IN THE PRESENT CASE IT WAS NOT THE EMPLOYEE'S TRANSFER WHICH CAUSED THE FORFEITURE BUT RATHER THE GOVERNMENT'S DELAY IN ESTABLISHING THE DALLAS OFFICE WHICH PROMPTED MR. EILTS TO CANCEL HIS HOUSE PURCHASE AND FORFEIT THE DEPOSIT. MR. EILTS HAS ADVISED US INFORMALLY THAT HE DISCUSSED THE SITUATION WITH AMS OFFICIALS PRIOR TO FORFEITURE OF THE DEPOSIT, BUT NO PARTICULAR ADVICE WAS GIVEN TO HIM. WE PRESUME THAT IF THE PROPOSED DALLAS OFFICE WAS NEVER OPENED, THE AGENCY WOULD HAVE FOUND ANOTHER POSITION FOR HIM IN DALLAS OR WOULD HAVE TRANSFERRED HIM TO ANOTHER LOCATION. HOWEVER, DUE TO THE UNCERTAINTY REGARDING THE PROPOSED DALLAS OFFICE, MR. EILTS CHOSE NOT TO PROCEED WITH PURCHASING THIS RESIDENCE. SINCE THE DELAY IN OPENING THIS OFFICE APPEARS TO BE THE PROXIMATE CAUSE OF THE FORFEITURE, WE HAVE NO OBJECTIONS TO MR. EILTS CLAIMING THIS FORFEITED DEPOSIT AS A MISCELLANEOUS EXPENSE IN VIEW OF OUR PRIOR DECISIONS.

WE HAVE LEARNED INFORMALLY THAT MR. EILTS CLAIMED $200 IN UNDOCUMENTED MISCELLANEOUS EXPENSES. HE MAY NOW CLAIM THE REMAINDER OF THE MISCELLANEOUS EXPENSE ALLOWANCE PROVIDED IN FTR PARA. 2-3.3, BUT NOT IN EXCESS OF THE MAXIMUM AMOUNT ALLOWABLE BY STATUTE. SEE NEEPER, CITED ABOVE.

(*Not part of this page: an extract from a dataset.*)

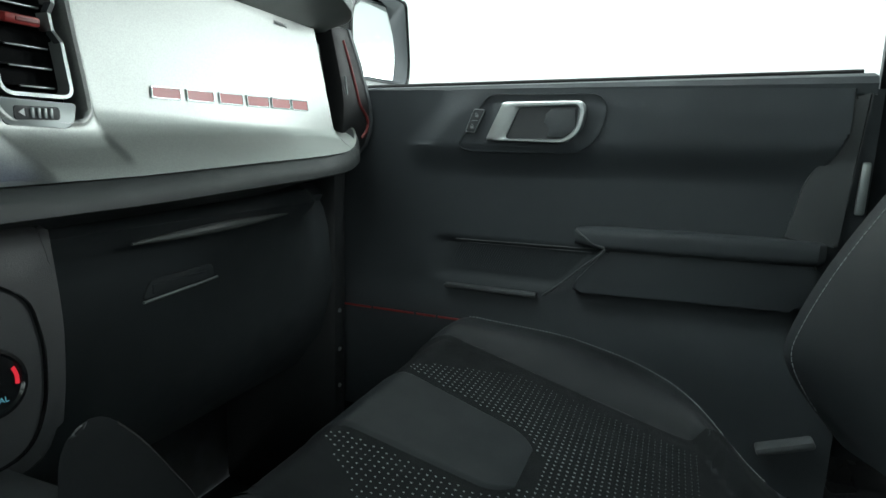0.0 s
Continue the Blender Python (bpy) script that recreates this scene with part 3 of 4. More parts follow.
def ui_line(name, a, b, wid, mat, lift=0.0004):
    W, H = SX1 - SX0, SZ1 - SZ0
    A, B = Vector((a[0] * W, a[1] * H)), Vector((b[0] * W, b[1] * H))
    n = (B - A).normalized()
    n = Vector((-n.y, n.x)) * wid * 0.5
    q = [A + n, B + n, B - n, A - n]
    return ui_poly(name, [(p.x / W, p.y / H) for p in q], mat, lift)


def ui_ring(name, u, v, r, wid, mat, lift=0.0005, ry=None):
    W, H = SX1 - SX0, SZ1 - SZ0
    o = [(u + r * math.cos(k * math.pi / 14) / W, v + (ry or r) * math.sin(k * math.pi / 14) / H) for k in range(28)]
    if wid is None:
        return ui_poly(name, o, mat, lift)
    i = [(u + (r - wid) * math.cos(k * math.pi / 14) / W, v + ((ry or r) - wid) * math.sin(k * math.pi / 14) / H) for k in range(28)]
    return part(name, plate(o, lambda a, b, d: on_screen(a, b, lift - d), 0.0001, 0.00005, hole=i), mat, disp, "", False)

# ---- dash top switch tray ----
tray = thing("switch_tray", (0.025, 0.0, 1.352), "dark raised tray of grey switches on the dashboard top", "switch panel")
TX0, TX1 = -0.102, 0.156


TT = 0.028  # the tray follows the rise of the dash top


def tray_ring(dx, y0, y1, z, r):
    return [(a, b, z + TT * (a - 0.06)) for a, b in rounded([(TX0 + dx, y0), (TX1 - dx, y0), (TX1 - dx - 0.012, y1), (TX0 + dx + 0.012, y1)], r, 5)]


part("tray_rim", grid([tray_ring(0, -0.027, 0.050, 1.350, 0.022), tray_ring(0, -0.027, 0.050, 1.3580, 0.022), tray_ring(0.002, -0.025, 0.048, 1.3602, 0.020), tray_ring(0.005, -0.022, 0.046, 1.3606, 0.018), tray_ring(0.008, -0.019, 0.044, 1.3598, 0.018), tray_ring(0.010, -0.017, 0.042, 1.3570, 0.016)], True, True), GREY_BTN, tray)
hood = []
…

FINALLY, THE AGENCY REQUESTS OUR CONSIDERATION OF THIS CLAIM AS A MERITORIOUS CLAIM. UNDER THE PROVISIONS OF 31 U.S.C. 3702(D) (FORMERLY 31 U.S.C. 236), THE COMPTROLLER GENERAL SHALL REPORT TO CONGRESS A CLAIM THAT MAY NOT BE PAID UNDER CURRENT STATUTE BUT WHICH THE COMPTROLLER GENERAL BELIEVES CONGRESS SHOULD CONSIDER FOR LEGAL OR EQUITABLE REASONS. GENERALLY, WE HAVE CONSIDERED THIS REMEDY IN EXTRAORDINARY CIRCUMSTANCES INVOLVING CASES OF UNUSUAL CIRCUMSTANCES WHICH WERE UNLIKELY TO CONSTITUTE A RECURRING PROBLEM. SEE DR. MARTIN BLINDER, B-210831, AUGUST 2, 1983. WE DO NOT CONSIDER THIS TO BE AN UNUSUAL OR A NONRECURRING PROBLEM AS EVIDENCED BY THE NUMBER OF DECISIONS OF OUR OFFICE INVOLVING FORFEITED REAL ESTATE OR LEASE DEPOSITS, AND WE FIND NO ELEMENTS OF UNUSUAL LEGAL LIABILITY OR EQUITY WHICH WOULD JUSTIFY OUR REPORTING THIS CLAIM TO THE CONGRESS UNDER THE MERITORIOUS CLAIMS ACT.

ACCORDINGLY, WE HOLD THAT MR. EILTS MAY BE REIMBURSED FOR THE FORFEITED DEPOSIT AS A MISCELLANEOUS EXPENSE SUBJECT TO THE LIMITATIONS OF THAT EXPENSE ALLOWANCE.